Ash – real name Mark Ashley – wants every citizen to become a bard of Bath. Despite the bardic traditions dating back to the ancient Celts and Druids. Ash is spreading the word in a thoroughly 21st century format through his own myspace site.
On his homepage at www…(old myspace address that no longer exists…) the winning bard’s manifesto states that Ash 42, will be telling the public that they are bards every time they, for example, tell a joke.
He also promises to take his bardic skills into local schools and to entertain not only the city’s permanent residents but the all important temporary citizens – the tourists.
Ash said “I don’t want people to think I’m the only one who can do this kind of thing.
“My audiences are going to be children in schools, I already go to nurseries and get them singing and playing guitar, and we have a great time. I don’t see why tourists in Bath shouldn’t be able to experience the product as well.”
To target tourists, Ash hopes to be able to use a circle of trees in the Royal Victoria Park as an amphitheatre for his performances. Possibly the toughest mission he has tasked himself for the year in office is tackling banks over debts and charges.
His humanitarian cause will be backed by the song which helped bring him the Bard of Bath title – The Mighty Dragon Song.
And he plans to persuade the banks in the city to reveal what percentage of customers’ debts are attributable to their own charges.
Ash is a musician and makes leather hats when he is not acting in a bardic manner.
He said: “I am planning to put a lot of energy into being the bard.”
Competition to find the 12th Bard of Bath (published in The Bath Chronicle some time in October 2007)
Tall tales will be the focus of the contest to select the next bard of Bath
Ash Mandrake who currently holds the title has chosen “The Biggest Lie” as the theme of the competition to find the city’s 12th bard. Mr Mandrake is encouraging people to sign up for the chance to win the honorary title, which lasts for a year and aims to encourage storytelling and poetry.
He said: “The Bard of Bath is defined more by what is coming next than what has gone before. This title will provide someone with a fantastic opportunity to make a contribution to this wonderful city – There’s a lot of good that can come from it.
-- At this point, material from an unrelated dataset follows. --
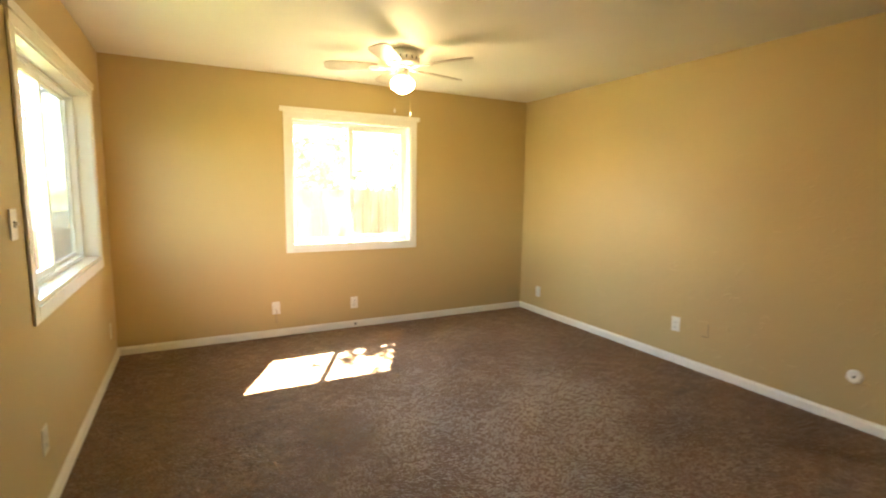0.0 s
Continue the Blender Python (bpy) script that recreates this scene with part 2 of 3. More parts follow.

“Being bardic is not something that is reserved for the elite. If you read bedtime stories to your children, tell each other jokes, or even sing in the bath, you’re employing the skills of the bard. You will obviously improve your skills if you practice, but everybody has to start somewhere.”
During his year as the bard, Mr Mandrake said he had enjoyed being a poet, storyteller and musician.
He has protested against bank charges in song, held a storytelling event during the Bath Fringe Festival, and launched the Bath Squash and pumpkin Project, where he encouraged families to grow a squash plant together.
He has also performed with his band, The Mandrake project, and their next performance will be at The Mission Theatre in Corn Street tomorrow and at The Porter on George Street next Tuesday.
There has been an increase in new bards around the country after the Archdruid of the Bardic Chair of Bath, the late Tim Sebastian, sparked a national revival.
Mr. Sebastian, who died in February aged 59, was part of the council of British Druid orders which decided to revive the bardic tradition in 1992.
Now bards are selected in towns and cities such as Glastonbury, Bristol, Winchester, Exeter and Oxford.
In the competition for the title, participants need to perform an original piece lasting no more than 10 minutes.
The deadline is November 16 and the contest is open to all storytellers, poets and singers who will live in Bath and north east Somerset between December 2007 and December 2008.
The bard also has to be aged 18 or over. The competition to choose the bard will be held at 7.30pm on Saturday December 8 At Invention Studios Lower Borough Walls.